Data entries
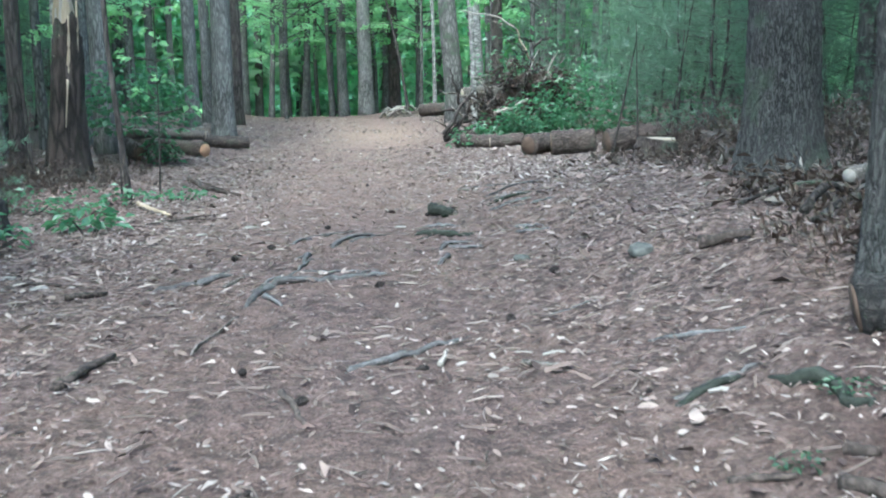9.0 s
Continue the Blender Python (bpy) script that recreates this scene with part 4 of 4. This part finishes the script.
def slim_sapling(x, y, lean, bend, h, r, crown, label, seed, count=220, base=0.9, reach=0.9, size=0.13, mat=None):
    t = thing("sapling", at_ground(x, y), label, "sapling")
    n = 16
    z = np.linspace(-0.1, h, n)
    P = np.stack([lean * z + bend * np.sin(z * 0.9), 0.02 * np.sin(2 * z), z], 1)
    part("stem", build("stem", *tube(P, np.linspace(r, r * 0.35, n), 9, 0.04, seed, lobes=0.05), mat or M_DARKBARK), t)
    if crown:
        (lv, lf), limb = crown_cloud(base, h, reach, count, seed, size, lean=(lean, 0))
        tagged(part("branchwork", build("branchwork", *limb, M_DARKBARK), t), kind="stuff")
        part("crown", build("crown", lv, lf, M_BEECH, False), t)
    return t


slim_sapling(-3.58, 23.2, -0.055, -0.05, 6.5, 0.040, True, "slender dark sapling bending beside a snag", 440, 700, 2.2, 1.3)
slim_sapling(-3.62, 22.9, -0.01, 0.02, 1.6, 0.012, False, "thin bare sapling stem at the path edge", 441)
slim_sapling(-3.35, 24.2, 0.01, 0.03, 2.6, 0.014, True, "thin sapling with a few broad leaves", 442, 60, 1.0, 0.6)
slim_sapling(-4.42, 15.3, 0.12, -0.06, 9.0, 0.066, True, "slim leaning tree rising from a pine thicket", 443, 1200, 3.4, 1.8, mat=M_SMOOTH)
slim_sapling(-5.6, 9.2, 0.015, 0.10, 6.0, 0.028, True, "thin crooked dark sapling", 444, 260, 2.6, 1.2)
slim_sapling(1.95, 45.0, -0.18, 0.05, 6.0, 0.06, True, "thin leaning sapling at the bend", 445, 250, 3.0, 1.2)
slim_sapling(2.95, 23.4, 0.18, 0.02, 1.7, 0.022, False, "dark leaning dead stem by a low stump", 446)
slim_sapling(3.4, 23.6, -0.05, 0.02, 1.9, 0.015, False, "dark thin dead stem by a low stump", 447)
slim_sapling(4.5, 25.6, 0.15, 0.04, 2.4, 0.020, False, "dark thin dead stem beside a bolt", 448)
slim_sapling(4.75, 25.8, 0.02, 0.04, 2.6, 0.018, False, "dark thin dead stem beside a bolt", 449)
for i in range(9):
    slim_sapling(heap.uniform(-7.6, -5.0), heap.uniform(18.5, 25.5), heap.uniform(-0.05, 0.05), heap.uniform(-0.06, 0.06), heap.uniform(2.5, 5.0), heap.uniform(0.015, 0.035), False, "thin bare dark stem in a thicket", 460 + i)


# dead ferns and twigs on the bank and under the thicket
def dead_brush(x0, x1, y0, y1, count, height, seed):
    rng = np.random.default_rng(seed)
    X, Y = rng.uniform(x0, x1, count), rng.uniform(y0, y1, count)
    Z = ground_height(X, Y)
    az, ln = rng.uniform(0, 2 * np.pi, count), rng.uniform(0.3, 1.0, count) * height
    tilt = rng.uniform(0.05, 0.9, count)
    D = np.stack([np.cos(az) * np.sin(tilt), np.sin(az) * np.sin(tilt), np.cos(tilt)], 1)
    B = np.stack([X, Y, Z - 0.02], 1)
    side = np.cross(D, rng.normal(size=D.shape))
    side /= np.linalg.norm(side, axis=1)[:, None]
    w = 0.004
    stemsV = np.stack([B - side * w, B + side * w, B + D * ln[:, None]], 1).reshape(-1, 3)
    stemsF = np.arange(count * 3).reshape(-1, 3)
    k = 5
    s = rng.uniform(0.25, 1, (count, k))
    C = (B[:, None] + D[:, None] * (ln[:, None] * s)[..., None]).reshape(-1, 3) + rng.normal(0, 0.03, (count * k, 3))
    DD = rng.normal(size=C.shape) + np.repeat(D, k, 0)
    L = rng.uniform(0.03, 0.10, len(C))
    lv = leaves(C, DD, rng.normal(size=C.shape), L, L * 0.35)
    return joined([(stemsV, stemsF), lv])


DEAD = "dead brown ferns and twigs on the forest floor"
for i, (x0, x1, y0, y1, n, h) in enumerate([(3.2, 7.5, 11.5, 16.0, 2600, 0.95), (3.6, 9.0, 16.0, 24.0, 2600, 0.7), (2.4, 4.0, 18.8, 23.0, 380, 0.24), (-9.5, -4.6, 15.3, 25.5, 3000, 0.55), (1.6, 2.4, 14.6, 15.8, 90, 0.22), (-6.5, -3.9, 23.0, 27.0, 350, 0.35), (3.0, 6.5, 6.0, 11.5, 1500, 0.55), (2.6, 5.0, 9.2, 12.6, 1500, 0.42), (2.2, 4.4, 14.4, 17.6, 800, 0.3)]):
    tagged(new("dead_ferns", build("dead_ferns", *dead_brush(x0, x1, y0, y1, n, h, 500 + i), M_DEAD, False)), DEAD, "ferns", kind="stuff")


# stones and moss
def stone(x, y, r, label, seed, mat=M_ROCK, squash=0.6):
    rng = np.random.default_rng(seed)
    bm = bmesh.new()
    bmesh.ops.create_icosphere(bm, subdivisions=3, radius=r)
    for v in bm.verts:
        k = 1 + 0.25 * noise.noise(v.co * (2.2 / r) + Vector((seed, 0, 0))) + 0.08 * noise.noise(v.co * (6 / r))
        v.co = Vector((v.co.x * k * 1.3, v.co.y * k, v.co.z * k * squash))
    for f in bm.faces:
        f.smooth = True
    me = bpy.data.meshes.new("stone")
    bm.to_mesh(me)
    bm.free()
    me.materials.append(mat)
    ob = tagged(new("stone" if mat is M_ROCK else "moss_cushion", me), label, "stone" if mat is M_ROCK else "moss")
    ob.matrix_world = pose(x, y, gz(x, y) + r * squash * 0.45, 0, 0, seed * 40)
    return ob


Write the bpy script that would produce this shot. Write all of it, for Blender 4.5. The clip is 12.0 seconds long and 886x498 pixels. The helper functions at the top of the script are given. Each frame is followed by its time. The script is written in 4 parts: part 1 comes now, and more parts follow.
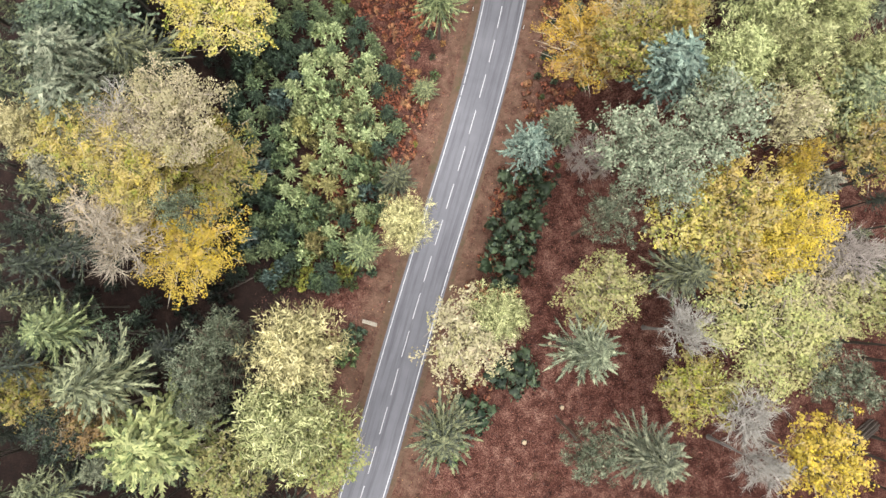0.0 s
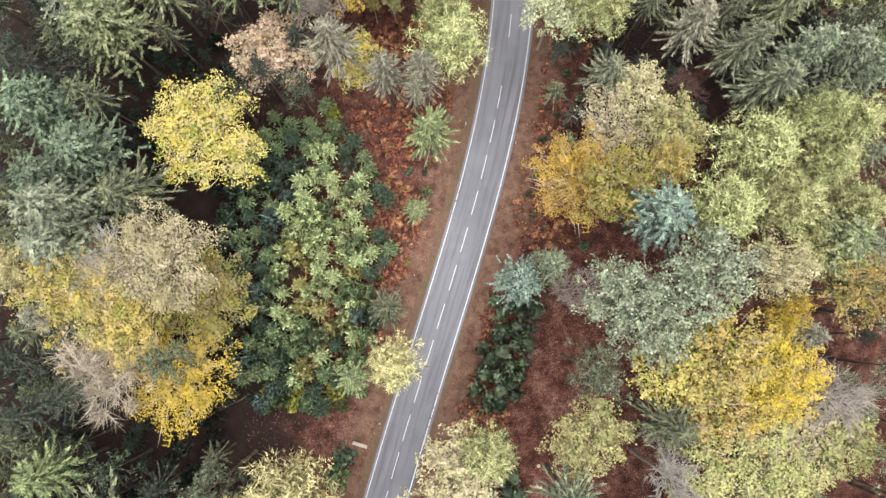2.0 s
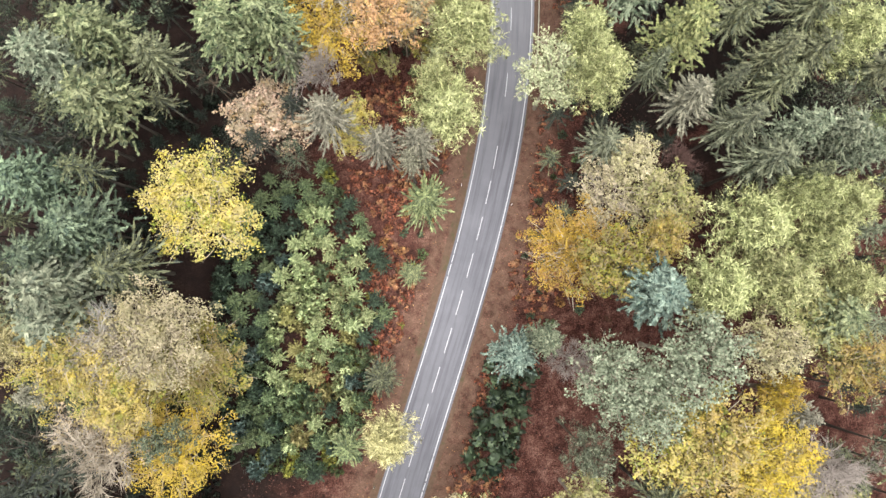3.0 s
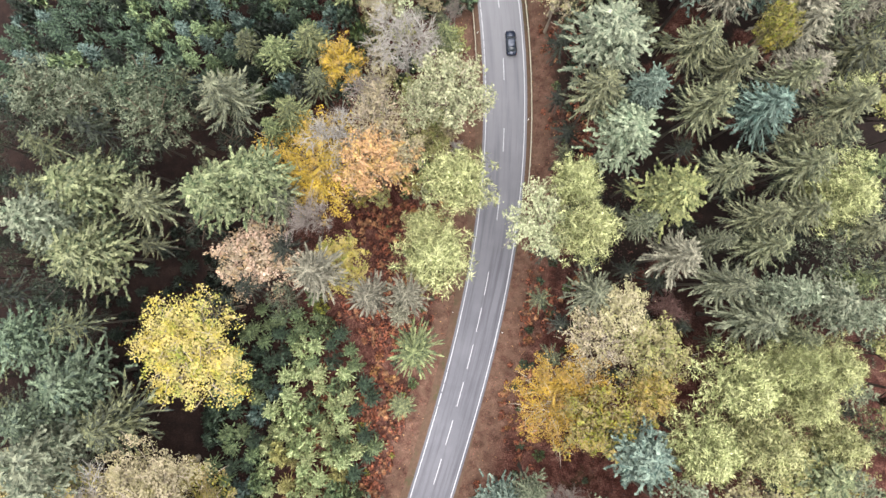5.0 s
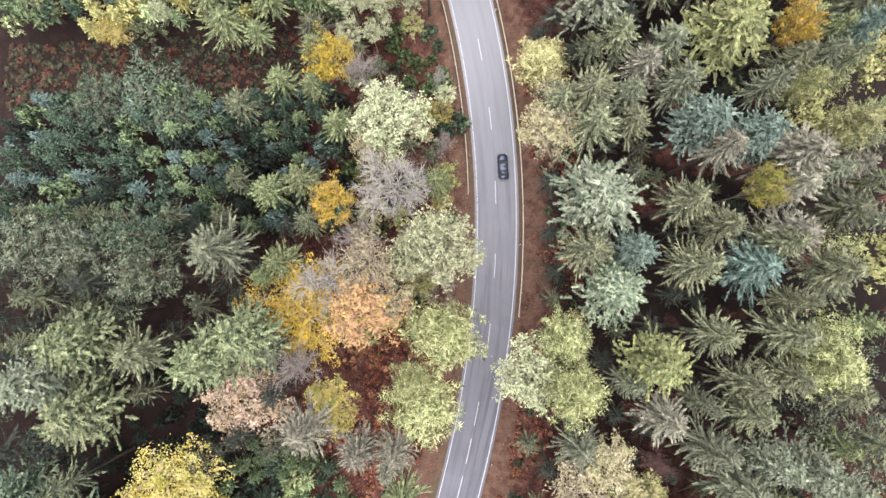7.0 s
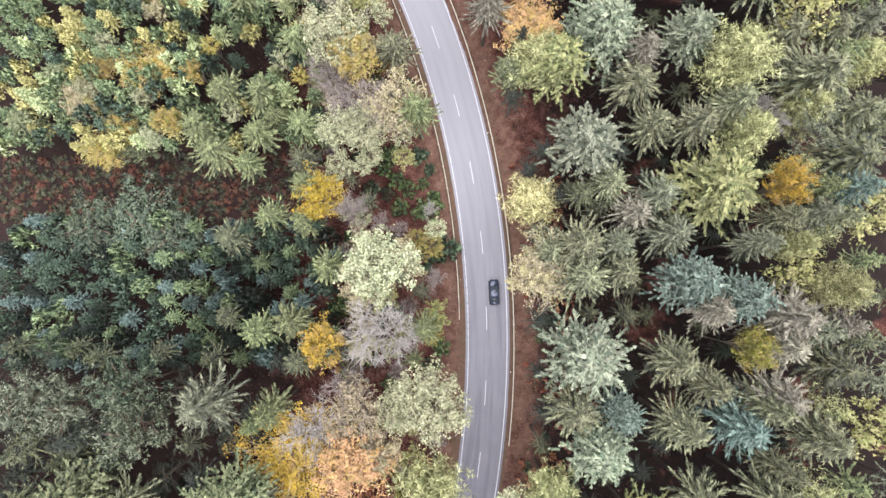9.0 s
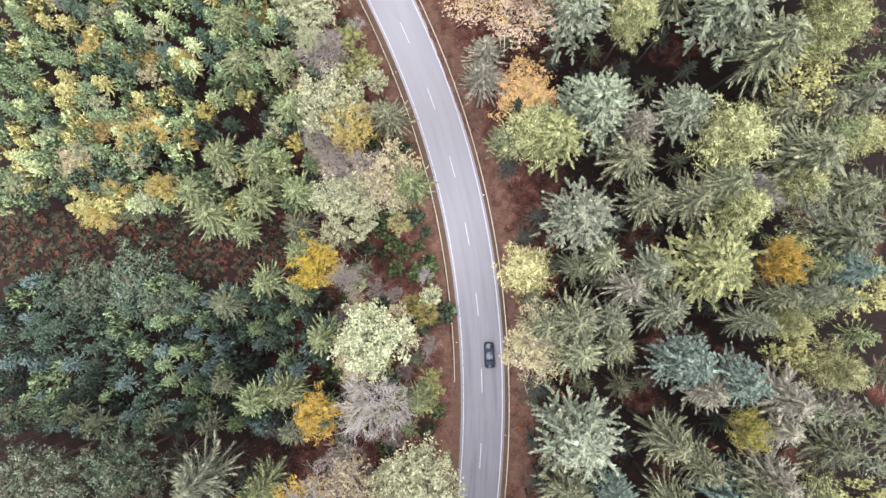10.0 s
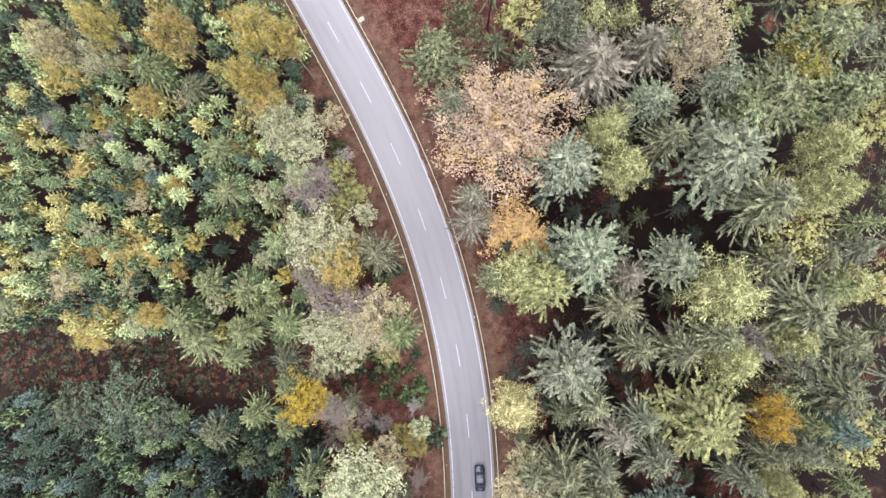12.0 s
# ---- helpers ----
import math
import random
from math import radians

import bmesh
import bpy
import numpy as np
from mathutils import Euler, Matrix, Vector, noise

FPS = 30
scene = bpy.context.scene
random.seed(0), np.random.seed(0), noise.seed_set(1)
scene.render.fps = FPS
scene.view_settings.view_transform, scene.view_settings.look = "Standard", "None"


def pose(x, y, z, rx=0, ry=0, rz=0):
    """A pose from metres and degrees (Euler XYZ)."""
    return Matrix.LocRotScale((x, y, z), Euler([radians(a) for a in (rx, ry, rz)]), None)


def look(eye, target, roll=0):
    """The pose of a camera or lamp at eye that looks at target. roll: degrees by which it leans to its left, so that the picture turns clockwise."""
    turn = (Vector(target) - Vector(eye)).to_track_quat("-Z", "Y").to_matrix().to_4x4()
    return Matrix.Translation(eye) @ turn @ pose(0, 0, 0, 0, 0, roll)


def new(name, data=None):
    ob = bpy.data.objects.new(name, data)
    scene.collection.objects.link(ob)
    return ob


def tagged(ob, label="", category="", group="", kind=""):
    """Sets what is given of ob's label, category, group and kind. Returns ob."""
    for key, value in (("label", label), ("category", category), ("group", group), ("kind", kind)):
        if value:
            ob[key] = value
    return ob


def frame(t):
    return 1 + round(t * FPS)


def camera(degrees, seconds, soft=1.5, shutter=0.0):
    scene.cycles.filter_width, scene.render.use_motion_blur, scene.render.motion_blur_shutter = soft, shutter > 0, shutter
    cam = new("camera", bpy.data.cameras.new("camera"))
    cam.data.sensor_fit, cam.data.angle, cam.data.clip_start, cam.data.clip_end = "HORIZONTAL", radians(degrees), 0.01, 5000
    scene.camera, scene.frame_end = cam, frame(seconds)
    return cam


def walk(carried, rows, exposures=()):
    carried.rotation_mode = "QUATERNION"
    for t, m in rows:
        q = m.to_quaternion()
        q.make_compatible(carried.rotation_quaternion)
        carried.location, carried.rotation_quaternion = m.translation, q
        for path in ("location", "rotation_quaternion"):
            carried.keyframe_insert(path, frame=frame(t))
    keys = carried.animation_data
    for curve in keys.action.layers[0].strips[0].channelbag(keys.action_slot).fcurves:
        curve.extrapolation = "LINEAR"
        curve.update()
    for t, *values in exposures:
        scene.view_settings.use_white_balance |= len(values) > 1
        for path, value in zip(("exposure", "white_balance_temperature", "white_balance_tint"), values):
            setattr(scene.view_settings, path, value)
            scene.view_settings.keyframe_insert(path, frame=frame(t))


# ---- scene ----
EXPOSURE = 1.8
cam = camera(73, 12.0)
PATH = [
    (0.0, -5.84, -60.56, 93.88, 5.471, -0.447, -1.115),
    (1.0, -4.92, -51.03, 94.99, 5.179, -0.435, -0.886),
    (2.0, -3.99, -40.99, 96.09, 4.864, -0.398, -0.675),
    (3.0, -3.03, -30.49, 97.14, 4.531, -0.336, -0.480),
    (4.0, -2.05, -19.62, 98.15, 4.184, -0.250, -0.303),
    (5.0, -1.04, -8.45, 99.09, 3.825, -0.140, -0.143),
    (6.0, 0.00, 2.97, 99.96, 3.458, -0.005, 0.000),
    (7.0, 1.07, 14.54, 100.72, 3.088, 0.155, 0.126),
    (8.0, 2.17, 26.22, 101.38, 2.718, 0.339, 0.235),
    (9.0, 3.30, 37.91, 101.91, 2.353, 0.548, 0.326),
    (10.0, 4.47, 49.56, 102.31, 1.994, 0.782, 0.401),
    (11.0, 5.68, 61.08, 102.55, 1.648, 1.040, 0.458),
    (12.0, 6.93, 72.42, 102.62, 1.316, 1.322, 0.498),
]
walk(cam, [(t, pose(x, y, z, rx, ry, rz)) for t, x, y, z, rx, ry, rz in PATH], [(0.0, EXPOSURE - 0.1, 6600, 6), (5.0, EXPOSURE, 6500, 9), (9.0, EXPOSURE, 6180, 15), (12.0, EXPOSURE - 0.14, 6250, 15)])

# ---- light: a bright overcast autumn sky with a soft high sun ----
world = bpy.data.worlds.new("overcast_sky")
scene.world = world
world.use_nodes = True
wn, wl = world.node_tree.nodes, world.node_tree.links
sky = wn.new("ShaderNodeTexSky")
sky.sky_type = "NISHITA"
sky.sun_disc = False
sky.sun_elevation = radians(86)
sky.sun_rotation = radians(150)
sky.air_density, sky.dust_density, sky.ozone_density = 1.0, 4.0, 1.0
pale = wn.new("ShaderNodeHueSaturation")
pale.inputs["Saturation"].default_value = 0.5
wl.new(sky.outputs["Color"], pale.inputs["Color"])
wl.new(pale.outputs["Color"], wn["Background"].inputs["Color"])
wn["Background"].inputs["Strength"].default_value = 0.025

sun_data = bpy.data.lights.new("sun", "SUN")
sun_data.energy, sun_data.angle, sun_data.color = 4.6, radians(100), (1.0, 0.985, 0.99)
sun = new("sun", sun_data)
sun.matrix_world = look((4, -6, 90), (0, 0, 0))

# ---- materials ----
def srgb(r, g, b, k=1.0):
    """A base colour from 8-bit display values, k times as bright."""
    return tuple(k * (c / 255 / 12.92 if c < 10 else ((c / 255 + 0.055) / 1.055) ** 2.4) for c in (r, g, b)) + (1.0,)


def material(name):
    m = bpy.data.materials.new(name)
    m.use_nodes = True
    return m, m.node_tree.nodes, m.node_tree.links


def ramp_node(n, stops):
    r = n.new("ShaderNodeValToRGB")
    while len(r.color_ramp.elements) < len(stops):
        r.color_ramp.elements.new(0.5)
    for e, (p, c) in zip(r.color_ramp.elements, stops):
        e.position, e.color = p, c
    return r


def noise_node(n, l, scale, detail=4.0, rough=0.55, coords=None):
    t = n.new("ShaderNodeTexNoise")
    t.inputs["Scale"].default_value, t.inputs["Detail"].default_value, t.inputs["Roughness"].default_value = scale, detail, rough
    if coords:
        l.new(coords, t.inputs["Vector"])
    return t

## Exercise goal
In the listing above, find the line with "q.make_compatible(carried.rotation_quaternion)" and the line with "walk(cam, [(t, pose(x, y, z, rx, ry, rz))". Output those two lines and every line between them, exactly as written.

## Solution
        q.make_compatible(carried.rotation_quaternion)
        carried.location, carried.rotation_quaternion = m.translation, q
        for path in ("location", "rotation_quaternion"):
            carried.keyframe_insert(path, frame=frame(t))
    keys = carried.animation_data
    for curve in keys.action.layers[0].strips[0].channelbag(keys.action_slot).fcurves:
        curve.extrapolation = "LINEAR"
        curve.update()
    for t, *values in exposures:
        scene.view_settings.use_white_balance |= len(values) > 1
        for path, value in zip(("exposure", "white_balance_temperature", "white_balance_tint"), values):
            setattr(scene.view_settings, path, value)
            scene.view_settings.keyframe_insert(path, frame=frame(t))


# ---- scene ----
EXPOSURE = 1.8
cam = camera(73, 12.0)
PATH = [
    (0.0, -5.84, -60.56, 93.88, 5.471, -0.447, -1.115),
    (1.0, -4.92, -51.03, 94.99, 5.179, -0.435, -0.886),
    (2.0, -3.99, -40.99, 96.09, 4.864, -0.398, -0.675),
    (3.0, -3.03, -30.49, 97.14, 4.531, -0.336, -0.480),
    (4.0, -2.05, -19.62, 98.15, 4.184, -0.250, -0.303),
    (5.0, -1.04, -8.45, 99.09, 3.825, -0.140, -0.143),
    (6.0, 0.00, 2.97, 99.96, 3.458, -0.005, 0.000),
    (7.0, 1.07, 14.54, 100.72, 3.088, 0.155, 0.126),
    (8.0, 2.17, 26.22, 101.38, 2.718, 0.339, 0.235),
    (9.0, 3.30, 37.91, 101.91, 2.353, 0.548, 0.326),
    (10.0, 4.47, 49.56, 102.31, 1.994, 0.782, 0.401),
    (11.0, 5.68, 61.08, 102.55, 1.648, 1.040, 0.458),
    (12.0, 6.93, 72.42, 102.62, 1.316, 1.322, 0.498),
]
walk(cam, [(t, pose(x, y, z, rx, ry, rz)) for t, x, y, z, rx, ry, rz in PATH], [(0.0, EXPOSURE - 0.1, 6600, 6), (5.0, EXPOSURE, 6500, 9), (9.0, EXPOSURE, 6180, 15), (12.0, EXPOSURE - 0.14, 6250, 15)])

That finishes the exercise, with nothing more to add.